The build_rpm.sh script takes care of running the mock command to create the package(s) from source. Mock requires a source RPM (SRPM) as input, so some additional magic is done inside it. Specifically:

  • The script tries to determine a version and release number for the package. This version number should be compatible with the Fedora guidelines, and allow upgrades from and to packages from stable releases, which is not always easy. We use the following algorithm:
    • For Python projects, take the output from python setup.py version. Most OpenStack projects use PBR, which gives us proper pre-versioning after a tagged release.
    • For Puppet projects, we take the version from the metadata.json or Modulefile files, if available, and increase the .Z version if there are any commits after the tagged release.
    • For other projects, we take the version number from the latest git tag.
    • If everything fails, default to version 0.0.1.
    • The release number is always 0.<date>.<upstream source commit short hash>.
  • A tarball is generated using python setup.py sdist for Python projects, and tar for any other project. Then, the spec file is updated to use this tarball as Source0, and a source RPM is created.
  • Finally, mock is executed to build the final RPM, using the configuration created previously in build_rpm_wrapper.

Hashed yum repositories

Each build is stored on a separate directory. A hashed structure is used for the directories, such as cd/af/cdaf2c77d974d5e794909313dceb3554be69a42e_4b1619fe. In this structure, cdaf2c77d974d5e794909313dceb3554be69a42e is the commit hash for the source git repo, and 4b1619fe is the short hash for the distgit commit. The first two directory levels (cd/af) are taken from the commit hash.

Post-build actions

After a package is built, we need to create a package repository with the latest version for every package in the project list. The post_build() function in shell.py takes care of that. The idea behind this is that the repo for each build will contain the most current version of each package to date.

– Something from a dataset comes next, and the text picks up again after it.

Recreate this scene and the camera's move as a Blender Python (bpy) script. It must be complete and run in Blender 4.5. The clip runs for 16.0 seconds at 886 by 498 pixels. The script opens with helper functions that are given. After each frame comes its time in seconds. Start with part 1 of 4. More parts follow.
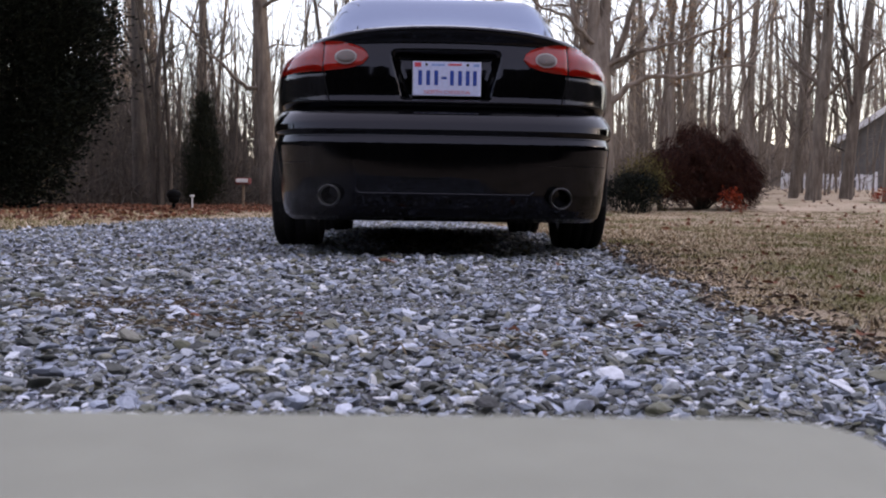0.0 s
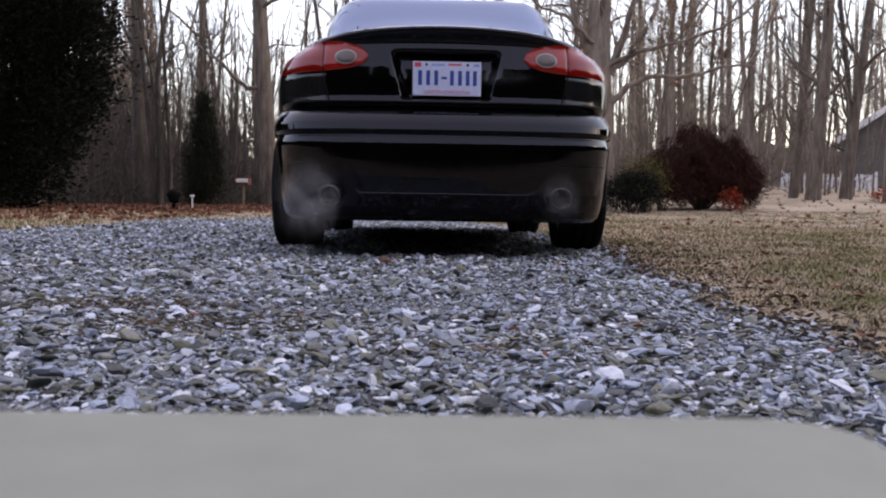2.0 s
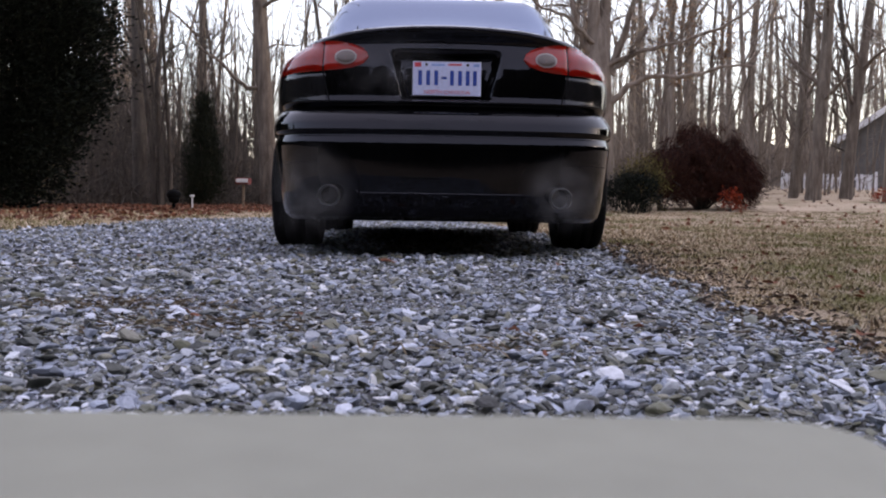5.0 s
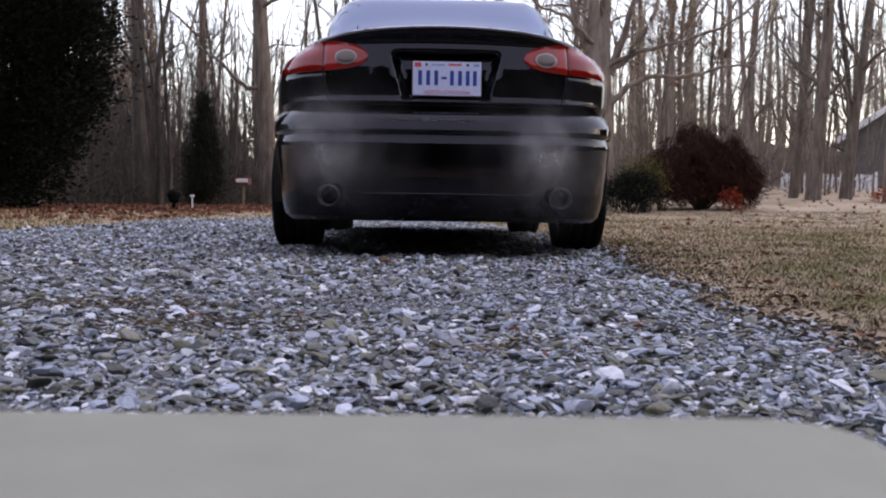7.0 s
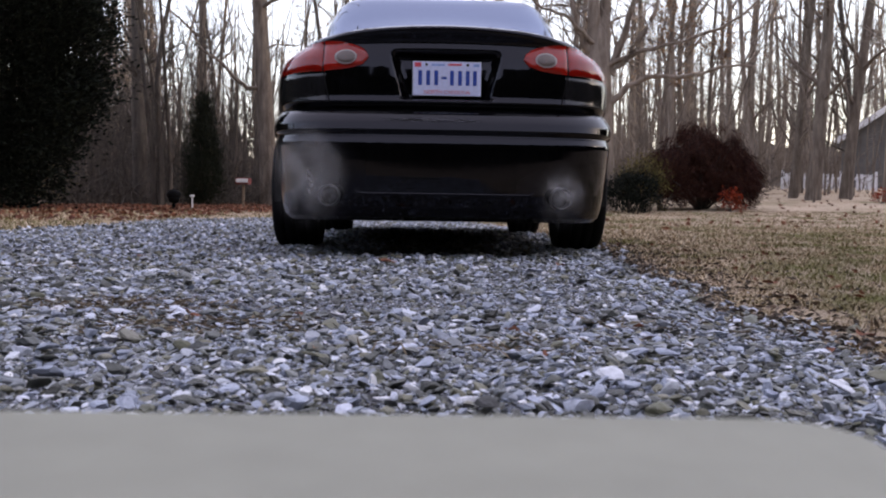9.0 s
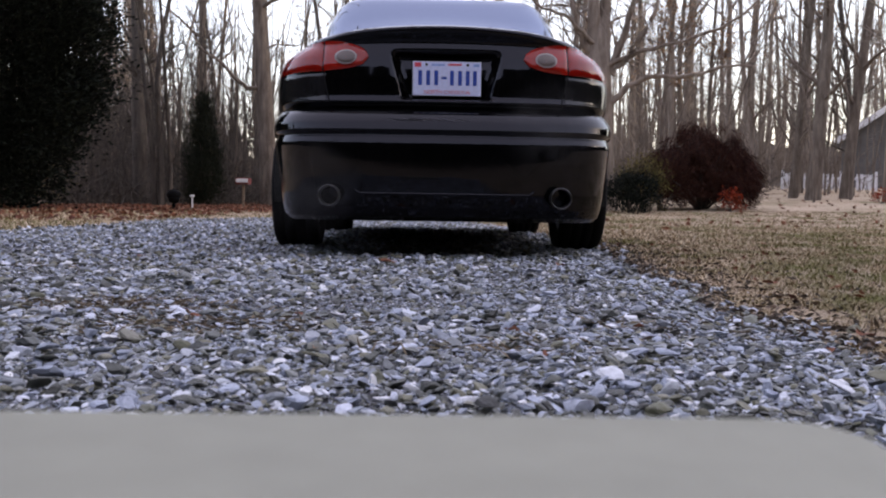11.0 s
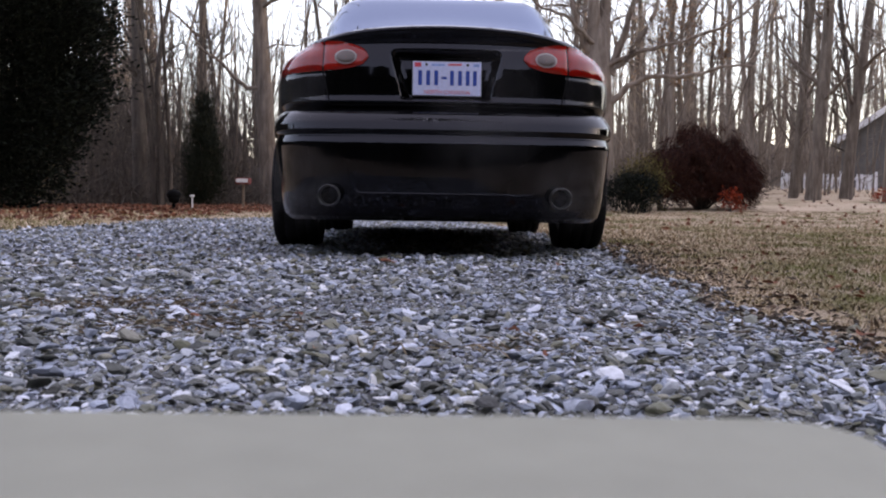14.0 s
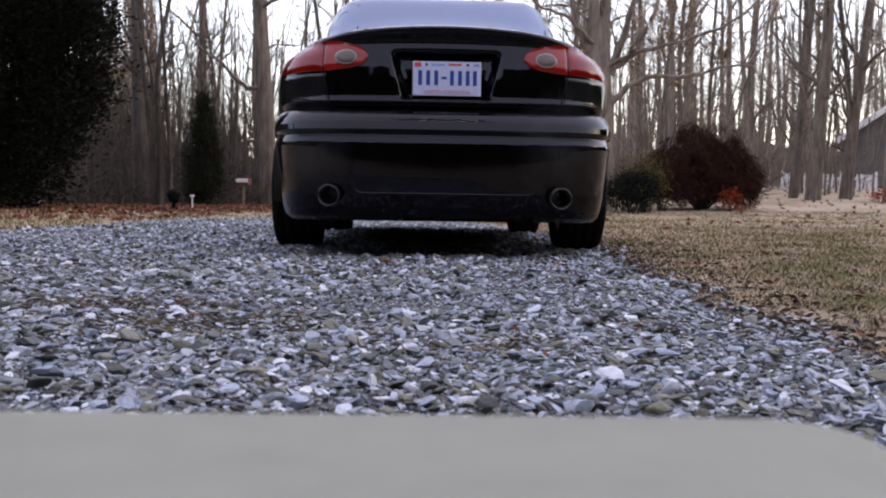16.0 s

To minimize the amount of storage used for each repo, DLRN does not copy the packages to the current hashed directory. Instead, post_build() iterates through the list of packages, finding the RPMs for their latest successful builds, and symlinks them in the current hashed directory.

It is probably easier to understand with an example:

  • Initially, we only have source commit 010b0a and distgit commit 020202 for project foo, then its hashed repo will look like:

    01/0b/010b0a_020202/foo-<version>.el7.centos.noarch.rpm
    
  • Then, we build project bar, with source commit 030303 and distgit commit 040404. Its hashed repo will be:

    03/03/030303_040404/bar-<version>.el7.centos.noarch.rpm
    03/03/030303_040404/foo-<version>.el7.centos.noarch.rpm -> ../../../01/0b/010b0a_020202/foo-<version>.el7.centos.noarch.rpm
    

    And the same process will be followed for every new package.

Error reporting

DLRN allows two different ways to notify build errors, both included in notifications.py:

  • A notification e-mail, sent using the sendnotifymail() function. The mail recipient list is taken from the maintainers project property.
  • A Gerrit review. This option makes use of a utility script submit_review.sh and the configured options in options.ini to create the review. It also adds the project maintainers to the generated review.

API internals

The API is described in detail in its own documentation.